## WORK TO DO
Each line below that contains "shutter" counts once; report the total and nothing more.

## SUPPLIED RECORDS

((

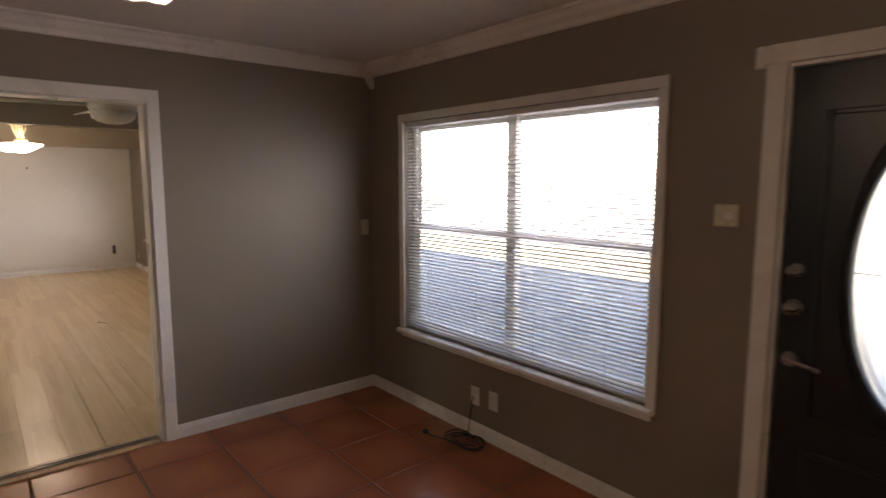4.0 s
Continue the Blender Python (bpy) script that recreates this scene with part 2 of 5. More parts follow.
def rod(p, q, r0, r1=None, seg=12, bm=None):
    own = bmesh.new()
    p, q = Vector(p), Vector(q)
    d = q - p
    m = Matrix.Translation((p + q) / 2) @ d.to_track_quat("Z", "Y").to_matrix().to_4x4()
    bmesh.ops.create_cone(own, cap_ends=True, segments=seg, radius1=r0, radius2=r0 if r1 is None else r1, depth=d.length, matrix=m)
    return join(bm, own)


def lathe(profile, centre, seg=24, bm=None, wave=0.0, waves=8):
    """Turns (radius, height) pairs round a vertical axis; wave scallops the rim."""
    own = bmesh.new() if bm is None else bm
    rings = []
    top = max(p[0] for p in profile)
    for r, z in profile:
        ring = []
        for k in range(seg):
            a = 2 * math.pi * k / seg
            rr = r * (1 + wave * (r / top) ** 2 * math.cos(waves * a))
            ring.append(own.verts.new((centre[0] + rr * math.cos(a), centre[1] + rr * math.sin(a), centre[2] + z)))
        rings.append(ring)
    for a, b in zip(rings, rings[1:]):
        for k in range(seg):
            own.faces.new((a[k], a[(k + 1) % seg], b[(k + 1) % seg], b[k]))
    for ring, r in ((rings[0], profile[0][0]), (rings[-1], profile[-1][0])):
        if r > 1e-4:
            own.faces.new(ring)
    return own


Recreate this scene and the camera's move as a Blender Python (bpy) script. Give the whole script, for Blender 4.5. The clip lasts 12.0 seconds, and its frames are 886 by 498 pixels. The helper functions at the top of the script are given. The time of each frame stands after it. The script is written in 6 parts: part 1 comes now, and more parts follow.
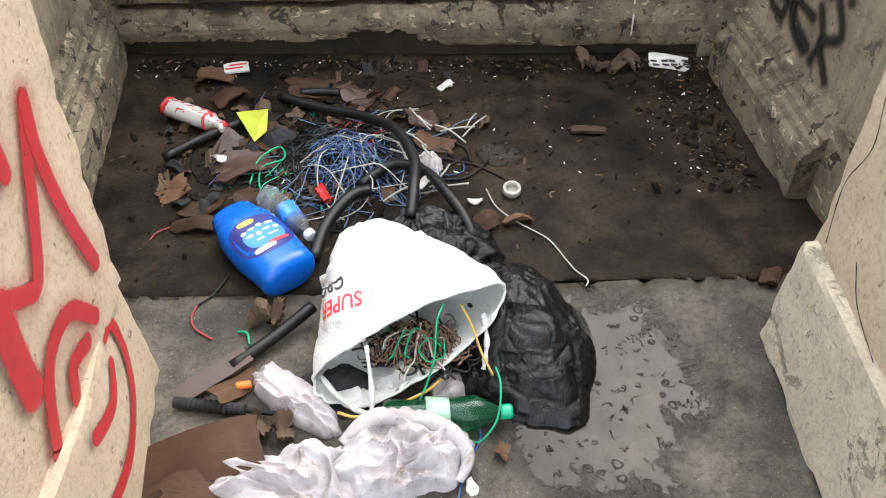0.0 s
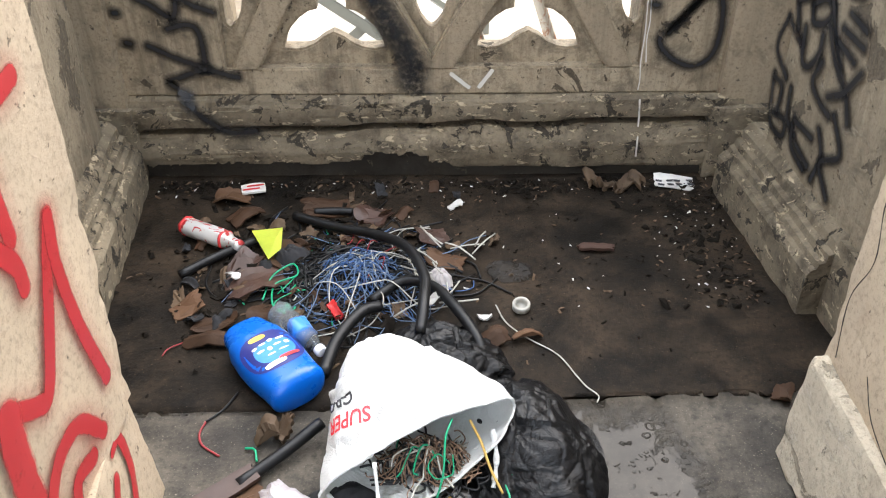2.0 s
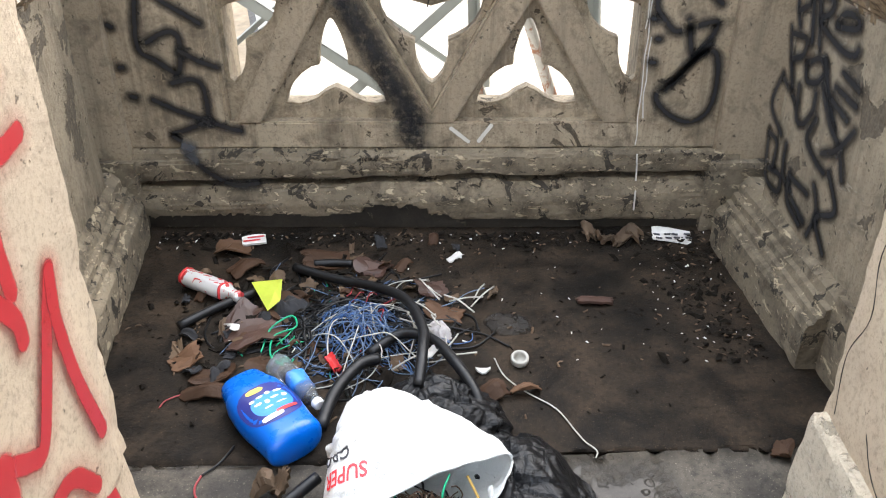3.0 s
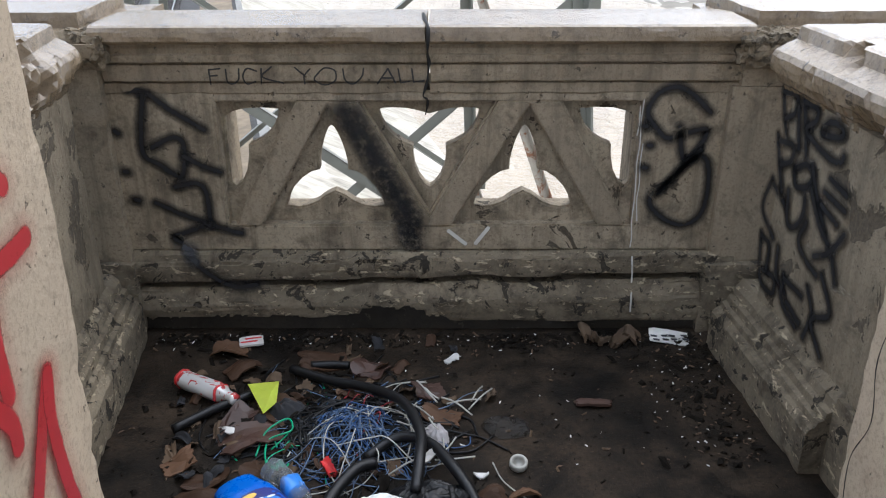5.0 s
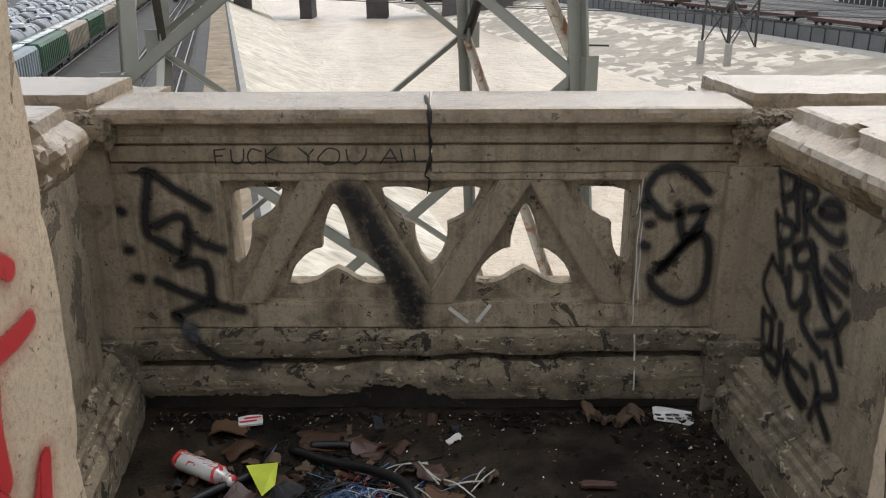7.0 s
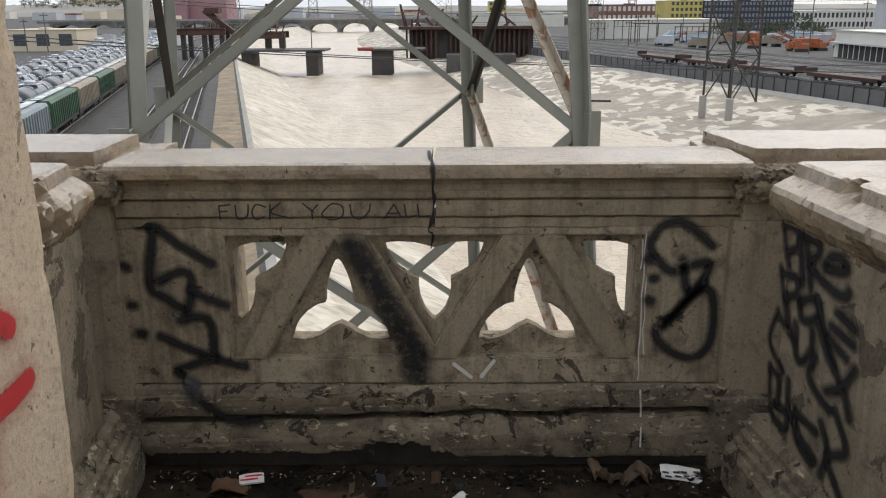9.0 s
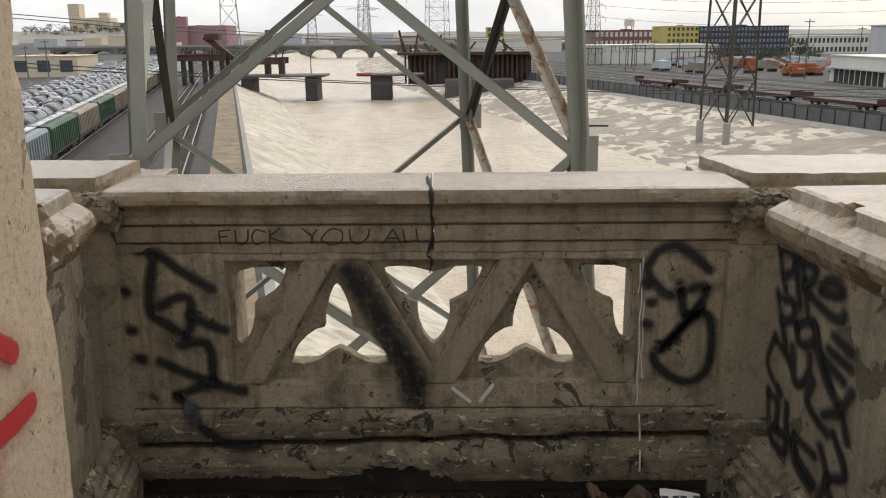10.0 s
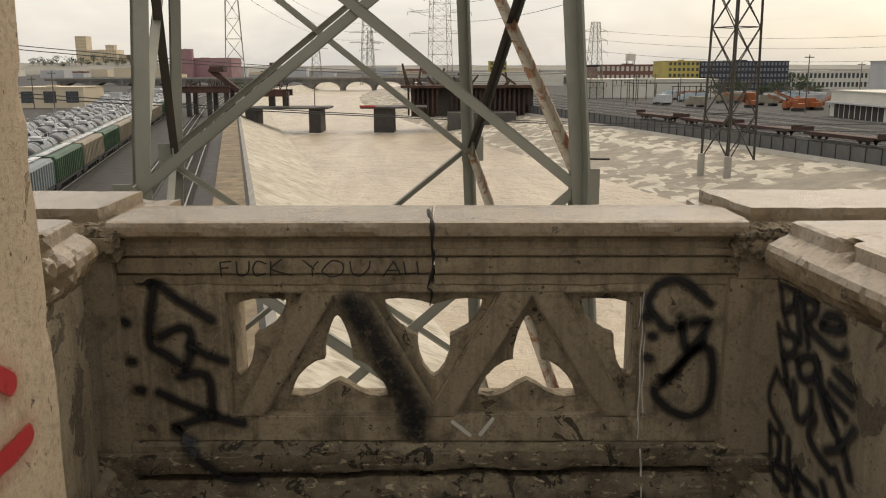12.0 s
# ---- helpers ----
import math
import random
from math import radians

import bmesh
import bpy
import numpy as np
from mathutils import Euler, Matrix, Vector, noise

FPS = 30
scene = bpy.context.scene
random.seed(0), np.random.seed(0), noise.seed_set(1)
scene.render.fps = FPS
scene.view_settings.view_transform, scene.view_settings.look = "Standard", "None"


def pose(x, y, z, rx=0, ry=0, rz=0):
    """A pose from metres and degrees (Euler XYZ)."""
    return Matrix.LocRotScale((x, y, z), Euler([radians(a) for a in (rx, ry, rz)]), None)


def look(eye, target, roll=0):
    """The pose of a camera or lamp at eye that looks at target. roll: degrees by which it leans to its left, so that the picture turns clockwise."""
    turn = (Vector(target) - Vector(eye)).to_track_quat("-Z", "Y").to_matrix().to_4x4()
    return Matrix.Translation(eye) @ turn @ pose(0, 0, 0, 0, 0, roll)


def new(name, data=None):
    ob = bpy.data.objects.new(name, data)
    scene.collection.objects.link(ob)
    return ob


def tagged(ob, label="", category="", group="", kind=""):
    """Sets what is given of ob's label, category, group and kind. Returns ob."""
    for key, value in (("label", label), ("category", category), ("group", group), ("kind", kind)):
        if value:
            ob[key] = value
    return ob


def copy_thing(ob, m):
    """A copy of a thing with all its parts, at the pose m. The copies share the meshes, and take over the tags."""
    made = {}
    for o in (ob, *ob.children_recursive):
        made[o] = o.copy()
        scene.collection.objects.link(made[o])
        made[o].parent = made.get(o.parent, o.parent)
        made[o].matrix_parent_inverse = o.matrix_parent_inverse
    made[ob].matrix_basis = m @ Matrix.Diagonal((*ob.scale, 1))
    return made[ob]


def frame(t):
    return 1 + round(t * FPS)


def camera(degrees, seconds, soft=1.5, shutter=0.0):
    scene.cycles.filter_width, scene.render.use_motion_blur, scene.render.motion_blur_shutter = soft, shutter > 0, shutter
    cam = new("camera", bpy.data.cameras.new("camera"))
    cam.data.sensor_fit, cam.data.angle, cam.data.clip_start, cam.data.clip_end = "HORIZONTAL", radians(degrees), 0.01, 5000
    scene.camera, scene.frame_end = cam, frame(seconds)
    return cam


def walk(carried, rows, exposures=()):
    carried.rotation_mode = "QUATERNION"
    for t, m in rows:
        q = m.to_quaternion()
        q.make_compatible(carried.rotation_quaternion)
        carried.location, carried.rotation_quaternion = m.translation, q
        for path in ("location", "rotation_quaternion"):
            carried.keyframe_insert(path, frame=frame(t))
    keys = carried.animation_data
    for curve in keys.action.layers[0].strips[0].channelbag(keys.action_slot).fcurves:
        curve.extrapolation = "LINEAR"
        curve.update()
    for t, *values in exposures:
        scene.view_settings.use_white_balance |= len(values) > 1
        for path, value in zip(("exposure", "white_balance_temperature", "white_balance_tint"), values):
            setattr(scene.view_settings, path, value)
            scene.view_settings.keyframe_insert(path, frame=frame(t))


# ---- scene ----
cam = camera(56.1, 12.0, 1.1)
PATH = [
    (0, (0.051, 0.259, 1.518), (0.063, 1.713, 0.145), 0.1),
    (0.5, (0.057, 0.252, 1.517), (0.059, 1.762, 0.205), -0.2),
    (1, (0.058, 0.244, 1.519), (0.05, 1.798, 0.261), -0.3),
    (1.5, (0.059, 0.242, 1.522), (0.045, 1.838, 0.317), -0.4),
    (2, (0.062, 0.234, 1.524), (0.042, 1.87, 0.374), -0.7),
    (2.5, (0.06, 0.234, 1.535), (0.041, 1.902, 0.432), -0.5),
    (3, (0.067, 0.23, 1.539), (0.046, 1.931, 0.488), -0.4),
    (5, (0.063, 0.218, 1.553), (0.051, 2.033, 0.712), -0.2),
    (5.5, (0.068, 0.209, 1.56), (0.051, 2.045, 0.767), -0.2),
    (6, (0.06, 0.211, 1.563), (0.047, 2.067, 0.817), -0.1),
    (6.5, (0.055, 0.218, 1.571), (0.047, 2.087, 0.86), -0.2),
    (7, (0.055, 0.22, 1.569), (0.045, 2.102, 0.891), -0.2),
    (9, (0.059, 0.224, 1.573), (0.038, 2.145, 1.017), -0.4),
    (9.5, (0.061, 0.215, 1.575), (0.043, 2.146, 1.054), -0.5),
    (10, (0.06, 0.208, 1.579), (0.042, 2.144, 1.079), -0.5),
    (10.5, (0.061, 0.203, 1.581), (0.042, 2.143, 1.092), -0.4),
    (11, (0.062, 0.204, 1.58), (0.044, 2.148, 1.11), -0.3),
    (11.5, (0.063, 0.207, 1.581), (0.044, 2.156, 1.132), -0.2),
    (12, (0.064, 0.204, 1.583), (0.042, 2.158, 1.157), -0.2),
]
walk(cam, [(t, look(eye, goal, roll)) for t, eye, goal, roll in PATH],
     exposures=((0, 1.50, 6550, 10), (3, 1.58, 6250, 10), (5, 0.58, 5850, 10), (6, 0.45, 6100, 10), (6.5, 0.22, 6250, 10), (7, 0.22, 6450, 10), (9, 0.08, 6500, 10), (10, 0.0, 6900, 10), (11, -0.06, 6950, 10), (11.5, -0.06, 7050, 10), (12, -0.32, 7900, 10)))
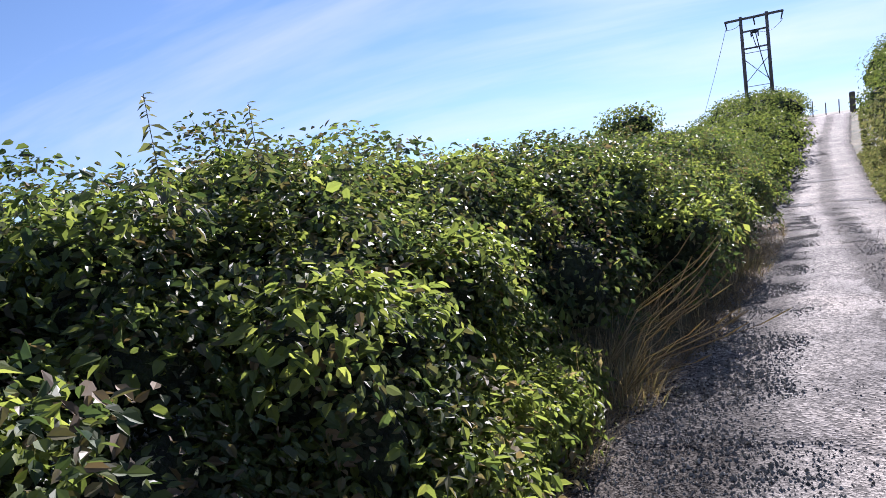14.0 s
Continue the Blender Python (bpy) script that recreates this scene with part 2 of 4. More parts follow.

))

## TASK RESULT
2